The addressing device may comprise several lines of light sources to address several lines of pixels of the display at the same time to increase the writing speed. This might be relevant if the display can be unrolled very fast.

The display again has the same simple construction. The construction of the display does not depend on the number and arrangement of the light sources of the addressing device.

In an embodiment in accordance with the invention as defined in claim 9, the display comprises a display substance sandwiched between a protective insulating foil and a conductive layer. The addressing device comprises a first electrode being directed towards the display. The first electrode does not make contact with the display.

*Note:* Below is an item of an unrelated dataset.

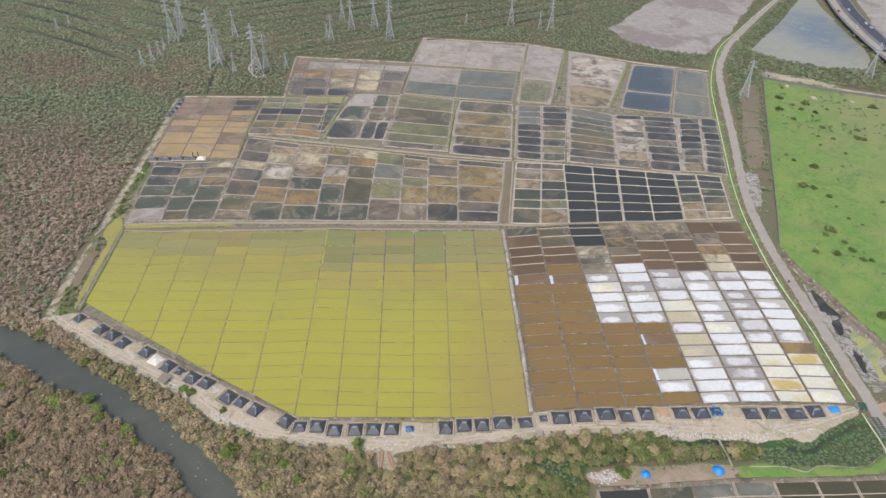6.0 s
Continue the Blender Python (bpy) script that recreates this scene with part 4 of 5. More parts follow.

A second electrode with a hole, preferably a circular electrode, is arranged in-between the first electrode and the display. A driver generates a relatively high voltage between the first and the second electrode to obtain an electron beam which is directed towards the display via the hole in the second electrode. An addressing voltage is supplied between the second electrode and the conductive layer of the display.

The voltage between the first and the second electrode has a level sufficiently high to obtain an electron beam directed towards the display substance to influence the optical state of the display substance. The voltage between the second electrode and the conductive layer is controlled to display the desired information on the display while it moves along the addressing device. Again the information is written into the display without requiring mechanical contact of the addressing device with the surface of the display.